== What is expected ==
Quote all of the data below exactly, please.

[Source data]
========

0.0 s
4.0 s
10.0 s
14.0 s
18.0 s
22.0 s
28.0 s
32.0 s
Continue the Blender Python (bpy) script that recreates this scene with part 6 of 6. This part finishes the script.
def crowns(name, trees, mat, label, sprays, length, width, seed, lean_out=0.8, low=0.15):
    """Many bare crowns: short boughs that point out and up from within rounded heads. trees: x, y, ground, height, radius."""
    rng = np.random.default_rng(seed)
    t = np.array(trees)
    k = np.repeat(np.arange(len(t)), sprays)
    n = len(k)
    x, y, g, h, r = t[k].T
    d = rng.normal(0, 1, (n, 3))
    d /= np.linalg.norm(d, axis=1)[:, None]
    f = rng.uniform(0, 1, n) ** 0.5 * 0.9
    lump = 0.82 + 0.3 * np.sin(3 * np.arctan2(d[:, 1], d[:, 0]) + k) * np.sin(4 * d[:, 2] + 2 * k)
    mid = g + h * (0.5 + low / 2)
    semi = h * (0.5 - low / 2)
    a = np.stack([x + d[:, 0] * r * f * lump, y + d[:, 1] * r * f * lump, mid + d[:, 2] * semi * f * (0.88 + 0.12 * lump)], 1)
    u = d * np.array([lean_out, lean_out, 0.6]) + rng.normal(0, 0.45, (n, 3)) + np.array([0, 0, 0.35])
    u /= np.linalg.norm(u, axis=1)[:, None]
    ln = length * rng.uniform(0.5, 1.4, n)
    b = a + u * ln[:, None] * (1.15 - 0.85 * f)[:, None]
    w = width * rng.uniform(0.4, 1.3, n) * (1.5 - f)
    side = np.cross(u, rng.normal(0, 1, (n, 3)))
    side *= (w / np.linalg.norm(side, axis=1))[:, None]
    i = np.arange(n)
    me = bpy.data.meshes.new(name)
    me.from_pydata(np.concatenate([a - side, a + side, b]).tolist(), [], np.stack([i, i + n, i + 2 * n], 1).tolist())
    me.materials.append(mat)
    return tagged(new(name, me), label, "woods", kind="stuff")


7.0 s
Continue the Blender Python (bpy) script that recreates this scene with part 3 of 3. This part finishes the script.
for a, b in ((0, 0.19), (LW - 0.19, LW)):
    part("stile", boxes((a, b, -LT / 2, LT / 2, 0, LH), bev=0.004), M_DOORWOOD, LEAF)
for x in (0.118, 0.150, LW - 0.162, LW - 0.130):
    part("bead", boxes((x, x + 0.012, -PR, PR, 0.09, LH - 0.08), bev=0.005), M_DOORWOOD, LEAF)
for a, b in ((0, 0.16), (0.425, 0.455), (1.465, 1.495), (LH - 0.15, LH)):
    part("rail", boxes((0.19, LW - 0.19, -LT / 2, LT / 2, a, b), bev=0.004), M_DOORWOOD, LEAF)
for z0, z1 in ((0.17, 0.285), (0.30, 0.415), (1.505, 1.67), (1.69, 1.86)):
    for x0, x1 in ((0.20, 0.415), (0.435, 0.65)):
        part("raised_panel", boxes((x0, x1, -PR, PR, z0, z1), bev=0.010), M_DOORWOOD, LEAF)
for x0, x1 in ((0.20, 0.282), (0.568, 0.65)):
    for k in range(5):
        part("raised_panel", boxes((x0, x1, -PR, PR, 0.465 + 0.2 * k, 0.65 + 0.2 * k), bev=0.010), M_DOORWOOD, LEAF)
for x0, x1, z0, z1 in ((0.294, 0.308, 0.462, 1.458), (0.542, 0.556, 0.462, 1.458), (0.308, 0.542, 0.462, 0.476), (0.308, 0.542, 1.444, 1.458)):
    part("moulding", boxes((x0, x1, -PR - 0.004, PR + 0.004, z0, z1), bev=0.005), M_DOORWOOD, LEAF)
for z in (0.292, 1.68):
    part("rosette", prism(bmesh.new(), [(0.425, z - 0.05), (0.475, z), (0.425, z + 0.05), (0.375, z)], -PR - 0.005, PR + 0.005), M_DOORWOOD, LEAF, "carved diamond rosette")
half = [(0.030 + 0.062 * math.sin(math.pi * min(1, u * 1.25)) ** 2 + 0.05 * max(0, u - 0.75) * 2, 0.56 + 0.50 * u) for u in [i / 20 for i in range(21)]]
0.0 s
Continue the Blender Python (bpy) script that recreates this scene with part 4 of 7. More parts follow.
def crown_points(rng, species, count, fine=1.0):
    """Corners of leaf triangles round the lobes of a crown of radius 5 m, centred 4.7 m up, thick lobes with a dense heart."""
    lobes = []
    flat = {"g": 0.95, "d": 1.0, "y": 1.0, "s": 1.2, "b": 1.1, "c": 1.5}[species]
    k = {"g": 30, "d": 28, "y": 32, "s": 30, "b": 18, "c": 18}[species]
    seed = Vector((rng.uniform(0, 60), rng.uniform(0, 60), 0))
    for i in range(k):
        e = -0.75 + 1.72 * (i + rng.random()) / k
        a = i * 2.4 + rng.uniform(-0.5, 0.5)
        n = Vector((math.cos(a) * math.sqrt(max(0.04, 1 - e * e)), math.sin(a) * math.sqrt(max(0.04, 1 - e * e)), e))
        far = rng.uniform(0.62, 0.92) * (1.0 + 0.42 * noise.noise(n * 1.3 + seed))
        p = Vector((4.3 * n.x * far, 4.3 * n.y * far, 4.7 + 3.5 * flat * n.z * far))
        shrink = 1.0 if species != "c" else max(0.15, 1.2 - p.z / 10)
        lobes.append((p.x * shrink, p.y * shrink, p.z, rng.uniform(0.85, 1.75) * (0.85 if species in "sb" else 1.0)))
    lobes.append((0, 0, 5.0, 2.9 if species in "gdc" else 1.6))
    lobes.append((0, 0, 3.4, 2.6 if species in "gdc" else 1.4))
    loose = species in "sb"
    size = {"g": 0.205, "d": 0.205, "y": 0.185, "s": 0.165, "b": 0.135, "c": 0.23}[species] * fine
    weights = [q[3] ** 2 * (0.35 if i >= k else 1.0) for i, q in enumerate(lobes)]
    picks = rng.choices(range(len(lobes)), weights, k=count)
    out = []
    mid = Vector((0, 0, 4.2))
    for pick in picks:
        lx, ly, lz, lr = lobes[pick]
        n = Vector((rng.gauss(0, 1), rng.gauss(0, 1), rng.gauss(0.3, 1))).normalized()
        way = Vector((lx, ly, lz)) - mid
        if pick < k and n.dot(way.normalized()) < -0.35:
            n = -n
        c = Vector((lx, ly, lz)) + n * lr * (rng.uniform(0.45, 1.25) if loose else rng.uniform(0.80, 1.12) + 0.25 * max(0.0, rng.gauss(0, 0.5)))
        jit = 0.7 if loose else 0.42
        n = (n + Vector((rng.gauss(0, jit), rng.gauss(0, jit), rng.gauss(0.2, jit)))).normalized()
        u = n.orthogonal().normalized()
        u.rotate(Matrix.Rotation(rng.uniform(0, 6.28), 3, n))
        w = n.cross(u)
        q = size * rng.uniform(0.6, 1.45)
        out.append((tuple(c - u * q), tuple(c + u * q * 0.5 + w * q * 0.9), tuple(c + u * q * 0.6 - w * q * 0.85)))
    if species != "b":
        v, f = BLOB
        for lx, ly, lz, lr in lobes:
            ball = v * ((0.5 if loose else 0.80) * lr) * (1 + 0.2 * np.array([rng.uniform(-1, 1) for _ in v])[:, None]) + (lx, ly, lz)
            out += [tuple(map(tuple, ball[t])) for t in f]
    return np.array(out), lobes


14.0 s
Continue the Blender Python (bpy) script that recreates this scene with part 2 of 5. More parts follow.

========

== Output ==
0.0 s
4.0 s
10.0 s
14.0 s
18.0 s
22.0 s
28.0 s
32.0 s
Continue the Blender Python (bpy) script that recreates this scene with part 6 of 6. This part finishes the script.
def crowns(name, trees, mat, label, sprays, length, width, seed, lean_out=0.8, low=0.15):
    """Many bare crowns: short boughs that point out and up from within rounded heads. trees: x, y, ground, height, radius."""
    rng = np.random.default_rng(seed)
    t = np.array(trees)
    k = np.repeat(np.arange(len(t)), sprays)
    n = len(k)
    x, y, g, h, r = t[k].T
    d = rng.normal(0, 1, (n, 3))
    d /= np.linalg.norm(d, axis=1)[:, None]
    f = rng.uniform(0, 1, n) ** 0.5 * 0.9
    lump = 0.82 + 0.3 * np.sin(3 * np.arctan2(d[:, 1], d[:, 0]) + k) * np.sin(4 * d[:, 2] + 2 * k)
    mid = g + h * (0.5 + low / 2)
    semi = h * (0.5 - low / 2)
    a = np.stack([x + d[:, 0] * r * f * lump, y + d[:, 1] * r * f * lump, mid + d[:, 2] * semi * f * (0.88 + 0.12 * lump)], 1)
    u = d * np.array([lean_out, lean_out, 0.6]) + rng.normal(0, 0.45, (n, 3)) + np.array([0, 0, 0.35])
    u /= np.linalg.norm(u, axis=1)[:, None]
    ln = length * rng.uniform(0.5, 1.4, n)
    b = a + u * ln[:, None] * (1.15 - 0.85 * f)[:, None]
    w = width * rng.uniform(0.4, 1.3, n) * (1.5 - f)
    side = np.cross(u, rng.normal(0, 1, (n, 3)))
    side *= (w / np.linalg.norm(side, axis=1))[:, None]
    i = np.arange(n)
    me = bpy.data.meshes.new(name)
    me.from_pydata(np.concatenate([a - side, a + side, b]).tolist(), [], np.stack([i, i + n, i + 2 * n], 1).tolist())
    me.materials.append(mat)
    return tagged(new(name, me), label, "woods", kind="stuff")


7.0 s
Continue the Blender Python (bpy) script that recreates this scene with part 3 of 3. This part finishes the script.
for a, b in ((0, 0.19), (LW - 0.19, LW)):
    part("stile", boxes((a, b, -LT / 2, LT / 2, 0, LH), bev=0.004), M_DOORWOOD, LEAF)
for x in (0.118, 0.150, LW - 0.162, LW - 0.130):
    part("bead", boxes((x, x + 0.012, -PR, PR, 0.09, LH - 0.08), bev=0.005), M_DOORWOOD, LEAF)
for a, b in ((0, 0.16), (0.425, 0.455), (1.465, 1.495), (LH - 0.15, LH)):
    part("rail", boxes((0.19, LW - 0.19, -LT / 2, LT / 2, a, b), bev=0.004), M_DOORWOOD, LEAF)
for z0, z1 in ((0.17, 0.285), (0.30, 0.415), (1.505, 1.67), (1.69, 1.86)):
    for x0, x1 in ((0.20, 0.415), (0.435, 0.65)):
        part("raised_panel", boxes((x0, x1, -PR, PR, z0, z1), bev=0.010), M_DOORWOOD, LEAF)
for x0, x1 in ((0.20, 0.282), (0.568, 0.65)):
    for k in range(5):
        part("raised_panel", boxes((x0, x1, -PR, PR, 0.465 + 0.2 * k, 0.65 + 0.2 * k), bev=0.010), M_DOORWOOD, LEAF)
for x0, x1, z0, z1 in ((0.294, 0.308, 0.462, 1.458), (0.542, 0.556, 0.462, 1.458), (0.308, 0.542, 0.462, 0.476), (0.308, 0.542, 1.444, 1.458)):
    part("moulding", boxes((x0, x1, -PR - 0.004, PR + 0.004, z0, z1), bev=0.005), M_DOORWOOD, LEAF)
for z in (0.292, 1.68):
    part("rosette", prism(bmesh.new(), [(0.425, z - 0.05), (0.475, z), (0.425, z + 0.05), (0.375, z)], -PR - 0.005, PR + 0.005), M_DOORWOOD, LEAF, "carved diamond rosette")
half = [(0.030 + 0.062 * math.sin(math.pi * min(1, u * 1.25)) ** 2 + 0.05 * max(0, u - 0.75) * 2, 0.56 + 0.50 * u) for u in [i / 20 for i in range(21)]]
0.0 s
Continue the Blender Python (bpy) script that recreates this scene with part 4 of 7. More parts follow.
def crown_points(rng, species, count, fine=1.0):
    """Corners of leaf triangles round the lobes of a crown of radius 5 m, centred 4.7 m up, thick lobes with a dense heart."""
    lobes = []
    flat = {"g": 0.95, "d": 1.0, "y": 1.0, "s": 1.2, "b": 1.1, "c": 1.5}[species]
    k = {"g": 30, "d": 28, "y": 32, "s": 30, "b": 18, "c": 18}[species]
    seed = Vector((rng.uniform(0, 60), rng.uniform(0, 60), 0))
    for i in range(k):
        e = -0.75 + 1.72 * (i + rng.random()) / k
        a = i * 2.4 + rng.uniform(-0.5, 0.5)
        n = Vector((math.cos(a) * math.sqrt(max(0.04, 1 - e * e)), math.sin(a) * math.sqrt(max(0.04, 1 - e * e)), e))
        far = rng.uniform(0.62, 0.92) * (1.0 + 0.42 * noise.noise(n * 1.3 + seed))
        p = Vector((4.3 * n.x * far, 4.3 * n.y * far, 4.7 + 3.5 * flat * n.z * far))
        shrink = 1.0 if species != "c" else max(0.15, 1.2 - p.z / 10)
        lobes.append((p.x * shrink, p.y * shrink, p.z, rng.uniform(0.85, 1.75) * (0.85 if species in "sb" else 1.0)))
    lobes.append((0, 0, 5.0, 2.9 if species in "gdc" else 1.6))
    lobes.append((0, 0, 3.4, 2.6 if species in "gdc" else 1.4))
    loose = species in "sb"
    size = {"g": 0.205, "d": 0.205, "y": 0.185, "s": 0.165, "b": 0.135, "c": 0.23}[species] * fine
    weights = [q[3] ** 2 * (0.35 if i >= k else 1.0) for i, q in enumerate(lobes)]
    picks = rng.choices(range(len(lobes)), weights, k=count)
    out = []
    mid = Vector((0, 0, 4.2))
    for pick in picks:
        lx, ly, lz, lr = lobes[pick]
        n = Vector((rng.gauss(0, 1), rng.gauss(0, 1), rng.gauss(0.3, 1))).normalized()
        way = Vector((lx, ly, lz)) - mid
        if pick < k and n.dot(way.normalized()) < -0.35:
            n = -n
        c = Vector((lx, ly, lz)) + n * lr * (rng.uniform(0.45, 1.25) if loose else rng.uniform(0.80, 1.12) + 0.25 * max(0.0, rng.gauss(0, 0.5)))
        jit = 0.7 if loose else 0.42
        n = (n + Vector((rng.gauss(0, jit), rng.gauss(0, jit), rng.gauss(0.2, jit)))).normalized()
        u = n.orthogonal().normalized()
        u.rotate(Matrix.Rotation(rng.uniform(0, 6.28), 3, n))
        w = n.cross(u)
        q = size * rng.uniform(0.6, 1.45)
        out.append((tuple(c - u * q), tuple(c + u * q * 0.5 + w * q * 0.9), tuple(c + u * q * 0.6 - w * q * 0.85)))
    if species != "b":
        v, f = BLOB
        for lx, ly, lz, lr in lobes:
            ball = v * ((0.5 if loose else 0.80) * lr) * (1 + 0.2 * np.array([rng.uniform(-1, 1) for _ in v])[:, None]) + (lx, ly, lz)
            out += [tuple(map(tuple, ball[t])) for t in f]
    return np.array(out), lobes


14.0 s
Continue the Blender Python (bpy) script that recreates this scene with part 2 of 5. More parts follow.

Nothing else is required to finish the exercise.